Bifurcated Energy Sector Performance Presents Opportunity

Year-to-date the energy sector is the worst performing sector in the developed markets. In the tables below, I highlight statistics from our Knowledge Leaders Selection Universe (KLSU) which captures the top 85% of market cap in the developed and emerging markets. The KLSU DM Energy sector is down 9.05% YTD, making it the worst performing sector in the developed world. Breadth has been fairly negative over the last 200 days, with only 43% of energy companies above the moving average. While the defensive utility, telecom and real estate sectors have the worst breadth in the developed markets YTD, energy is the weakest cyclical sector.

KLSU Developed World Sectors (USD)

Interestingly, the KLSU EM Energy sector is not only the best performing sector in the emerging markets, it is also the best performing region/sector in the combined all country world. Its lead is rather significant, outpacing the next closest sector by over 4.5%. It is also the sector with the best breadth in either the developed or emerging markets, with 79% of EM energy stocks above the 200-day moving average.

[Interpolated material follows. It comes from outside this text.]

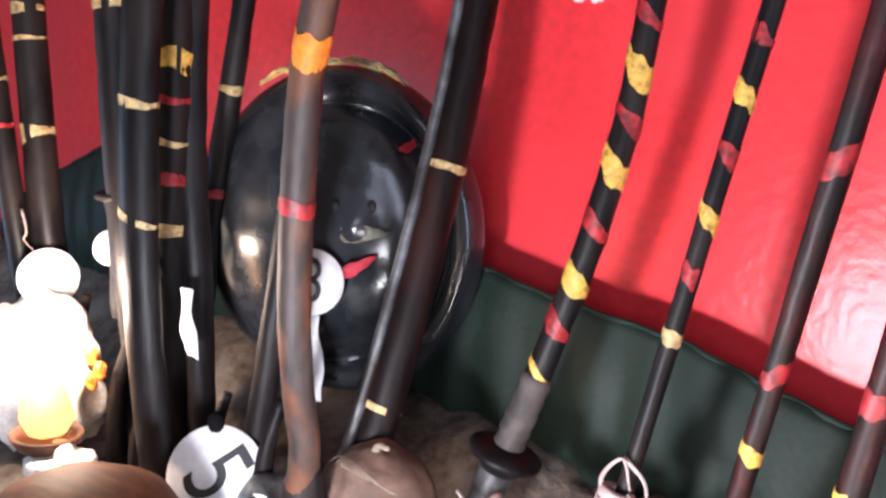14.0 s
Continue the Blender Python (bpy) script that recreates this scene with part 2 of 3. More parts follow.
def sheet(bm, f, nu, nv, thick=None):
    """A sheet from f(u, v) -> point; thick gives it a second face, shifted by that vector."""
    g = [[bm.verts.new(f(i / nu, j / nv)) for j in range(nv + 1)] for i in range(nu + 1)]
    for i in range(nu):
        for j in range(nv):
            bm.faces.new((g[i][j], g[i + 1][j], g[i + 1][j + 1], g[i][j + 1]))
    if thick:
        h = [[bm.verts.new(v.co + Vector(thick)) for v in row] for row in g]
        for i in range(nu):
            for j in range(nv):
                bm.faces.new((h[i][j], h[i][j + 1], h[i + 1][j + 1], h[i + 1][j]))
        border = [(i, 0) for i in range(nu)] + [(nu, j) for j in range(nv)] + [(i, nv) for i in range(nu, 0, -1)] + [(0, j) for j in range(nv, 0, -1)]
        for a, b in zip(border, border[1:] + border[:1]):
            bm.faces.new((g[a[0]][a[1]], h[a[0]][a[1]], h[b[0]][b[1]], g[b[0]][b[1]]))
    return bm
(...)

KLSU Emerging Market Sectors (USD)

This bifurcation is difficult to explain given that the relative performance of both the DM and EM energy sector is highly correlated to oil prices. The KLSU DM Energy sector’s relative performance is 93% correlated with oil prices. After a good relative performance year in 2016, the DM energy sector retreated in 2017 and is now testing relative performance lows again.  A successful test of lows should be interpreted as a bullish signal.

The EM Energy sector’s relative performance has a slightly higher correlation to oil prices.

It is important to remember the big picture here. Commodity prices are as cheap relative to stock prices as they have ever been. In the chart below, I show the relative performance of the GSCI Commodity Index relative to the Dow Jones Industrial Average for the trailing 100 years. Commodities have historically made three major lows relative to stocks and appear to be making the fourth. The first low was at the peak of the Roaring Twenties stock market boom in 1929 where auto and radio stocks soared. The second low was in the early 1970s after Nixon severed the US Dollar link to gold when the Nifty-Fifty stocks were the rage. The third low was at the peak of the internet bubble in the late 1990s. Each of these periods were preceded by a decade (1920s, 1960s and 1990s) of huge credit expansion that boosted equity prices to unsustainable levels.

We are currently experiencing the fourth major low in commodities relative to equites. We clearly have had a decade of easy financial conditions and massive credit expansion leading to elevated equity valuations. In each peak equity phase (1929, 1973, 1999) there were new ways invented to justify equity valuations which we also seem to be re-running as well. Just like price-to-click was a poor defense of technology valuations in 1999, hearing the justification of the fundamental value of Bitcoin seems eerily similar.

With this big picture in mind, seeing DM energy stocks test their relative lows makes for an interesting opportunity. These kind of lows only come around once a generation.